The analysis is always described as the regression of the response on the carrier. Here, the example involves "the regression of muscle strength on lean body mass", not the other way around.

The Regression Equation

[Standard notation: The data are pairs of independent and dependent variables {(x_i,y_i): i=1,...,n}. The fitted equation is written is the predicted value of the response obtained by using the equation. The residuals are the differences between the observed and the predicted values . They are always calculated as (observed-predicted), never the other way 'round.]

There are two primary reasons for fitting a regression equation to a set of data--first, to describe the data; second, to predict the response from the carrier. The rationale behind the way the regression line is calculated is best seen from the point-of-view of prediction. A line gives a good fit to a set of data if the points are close to it. Where the points are not tightly grouped about any line, a line gives a good fit if the points are closer to it than to any other line. For predictive purposes, this means that the predicted values obtained by using the line should be close to the values that were actually observed, that is, that the residuals should be small. Therefore, when assessing the fit of a line, the vertical distances of the points to the line are the only distances that matter. Perpendicular distances are not considered because errors are measured as vertical distances, not perpendicular distances.

The simple linear regression equation is also called the least squares regression equation. Its name tells us the criterion used to select the best fitting line, namely that the sum of the squares of the residuals should be least. That is, the least squares regression equation is the line for which the sum of squared residuals is a minimum.

It is not necessary to fit a large number of lines by trial-and-error to find the best fit. Some algebra shows the sum of squared residuals will be minimized by the line for which

This can even be done by hand if need be.

When the analysis is performed by a statistical program package, the output will look something like this.

A straight line can be fitted to any set of data. The formulas for the coefficients of the least squares fit are the same for a sample, a population, or any arbitrary batch of numbers. However, regression is usually used to let analysts generalize from the sample in hand to the population from which the sample was drawn. There is a population regression equation,

₀ +

₁ X and Y_i =

₀ +

₁ X_i +

_i, where

₀ and

₁ are the population regression coefficients and

_i is a random error peculiar to the i-th observation. Thus, each response is expressed as the sum of a value predicted from the corresponding X, plus a random error.

The sample regression equation is an estimate of the population regression equation. Like any other estimate, there is an uncertainty associated with it. The uncertainty is expressed in confidence bands about the regression line. They have the same interpretation as the standard error of the mean, except that the uncertainty varies according to the location along the line. The uncertainty is least at the sample mean of the Xs and gets larger as the distance from the mean increases.

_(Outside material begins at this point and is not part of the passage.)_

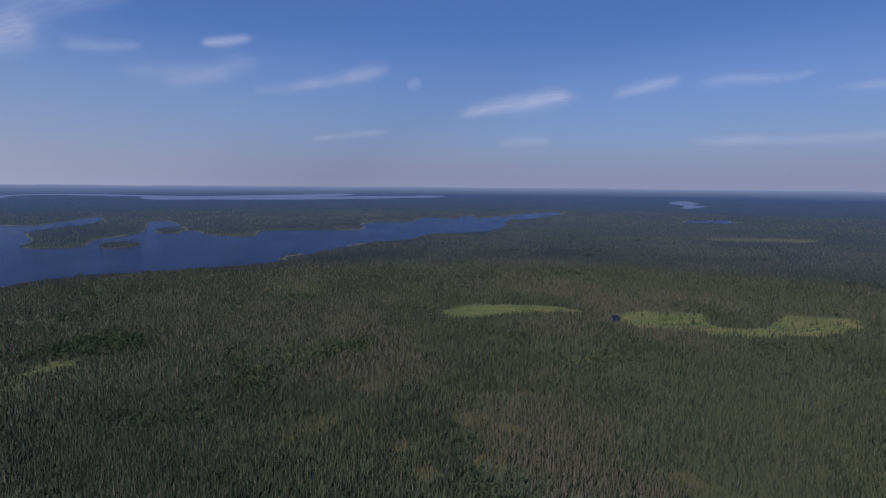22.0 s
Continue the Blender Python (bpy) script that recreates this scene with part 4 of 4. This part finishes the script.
def tussocks():
    """Spiky tufts over the marshes and along the low banks."""
    xs, ys, tl = [], [], []
    for line, cover, lush in MARSHES.values():
        lo, hi = line.min(0), line.max(0)
        if np.hypot(*line.mean(0)) > 1000:
            continue
        n = int(min(9000, (hi - lo).prod() / 2.5))
        x, y = rng.uniform(lo[0], hi[0], n), rng.uniform(lo[1], hi[1], n)
        ok = signed(line, x, y) < 0.5
        xs.append(x[ok])
        ys.append(y[ok])
        tl.append(rng.uniform(0.5, 1.3, ok.sum()))
    for line, reach in ((LAKES["main_lake_bay"], 2.0), (LAKES["east_lake"], 2.2), (LAKES["main_lake_west"], 2.0)):
        for k in range(2):
            q = line + rng.normal(0, reach, line.shape)
            xs.append(q[:, 0])
            ys.append(q[:, 1])
            tl.append(rng.uniform(0.5, 1.1, len(q)))
    x, y, tall = np.concatenate(xs), np.concatenate(ys), np.concatenate(tl)
    s = shore(x, y)
    ok = (s > 0.3) & (np.hypot(x, y) < 1000)
    x, y, s, tall = x[ok], y[ok], s[ok], tall[ok]
    tuft = []
    for seed in range(4):
        q = np.random.default_rng(1000 + seed)
        co, fa = [], []
        for k in range(5):
            a = 1.26 * k + q.normal(0, 0.3)
            d = np.array([math.cos(a), math.sin(a)])
            at = len(co)
            co += [(-0.2 * d[1], 0.2 * d[0], 0), (0.2 * d[1], -0.2 * d[0], 0), (0.55 * d[0], 0.55 * d[1], q.uniform(0.6, 1.0))]
            fa.append((at, at + 1, at + 2))
        tuft.append((np.array(co), np.array(fa)))
    tone = np.clip(0.45 + 1.6 * (fractal(x, y, 24, 43) - 0.5) + rng.normal(0, 0.15, len(x)), 0, 1)
    ob = plant("sedge", x, y, s, tuft, SEDGE, tall, np.full(len(x), 1.1), tone, "bright green and straw-coloured sedge tussocks of the open marsh")
    tagged(ob, category="marsh grass")


tussocks()

# ---- the woods under the camera and behind it close the place ----
stand("forest", 6, 165, 2.0, near_spruce, plain_aspen, 1.3, 1.0, "dense dark green spruce forest on the lake shores", SPRUCE, BROADLEAF)
stand("woods", 6, 950, 4.6, far_spruce, far_spruce, 2.2, 1.0, "dense dark green spruce woods seen from above", SPRUCE, BROADLEAF, 194.0, 314.0)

The regression line is like a stick nailed to a wall with some wiggle to it. The ends of the stick will wiggle more than the center. The distance of the confidence bands from the regression line is

, where t is the appropriate percentile of the t distribution, s_e is the standard error of the estimate, and x^* is the location along the X-axis where the distance is being calculated. The distance is smallest when x^* =

. These bands also estimate the population mean value of Y for X=x^*.

There are also bands for predicting a single response at a particular value of X. The best estimate is given, once again, by the regression line. The distance of the prediction bands from the regression line is

. For large samples, this is essentially ts_e, so the standard error of the estimate functions like a standard deviation around the regression line.

The regression of X on Y is different from the regression of Y on X. If one wanted to predict lean body mass from muscle strength, a new model would have to be fitted (dashed line). It could not be obtained by taking the original regression equation and solving for strength. The reason is that in terms of the original scatterplot, the best equation for predicting lean body mass minimizes the errors in the horizontal direction rather than the vertical. For example,

The regression of Strength on LBM is
Strength = -13.971 + 3.016 LBM .
Solving for LBM gives
LBM = 4.632 + 0.332 Strength .
However, the regression of LBM on Strength is
LBM = 14.525 + 0.252 Strength .

Borrowing Strength

Simple linear regression is an example of borrowing strength from some observations to make sharper (that is, more precise) statements about others. If all we wanted to do was make statements about the strength of individuals with specific amounts lean body mass, we could recruit many individuals with that amount of LBM, test them, and report the appropriate summaries (mean, SD, confidence interval,...). We could do this for all of the LBMs of interest. Simple linear regression assumes we don't have to start from scratch for each new amount of LBM. It says that the expected amount of strength is linearly related to LBM. The regression line does two important things. First, it allows us to estimate muscle strength for a particular LBM more accurately than we could with only those subjects with the particular LBM. Second, it allows us to estimate the muscle strength of individuals with amounts of lean body mass that aren't in our sample!

These benefits don't come for free. The method is valid only insofar as the data follow a straight line, which is why it is essential to examine scatterplots.

Interpolation and Extrapolation

Interpolation is making a prediction within the range of values of the predictor in the sample used to generate the model. Interpolation is generally safe. One could imagine odd situations where an investigator collected responses at only two values of the predictor. Then, interpolation might be uncertain since there would be no way to demonstrate the linearity of the relationship between the two variables, but such situations are rarely encountered in practice. Extrapolation is making a prediction outside the range of values of the predictor in the sample used to generate the model. The more removed the prediction is from the range of values used to fit the model, the riskier the prediction becomes because there is no way to check that the relationship continues to be linear. For example, an individual with 9 kg of lean body mass would be expected to have a strength of -4.9 units. This is absurd, but it does not invalidate the model because it was based on lean body masses in the range 27 to 71 kg.

-------------------------

¹The particular measure of strength is slow right extensor peak torque in the knee.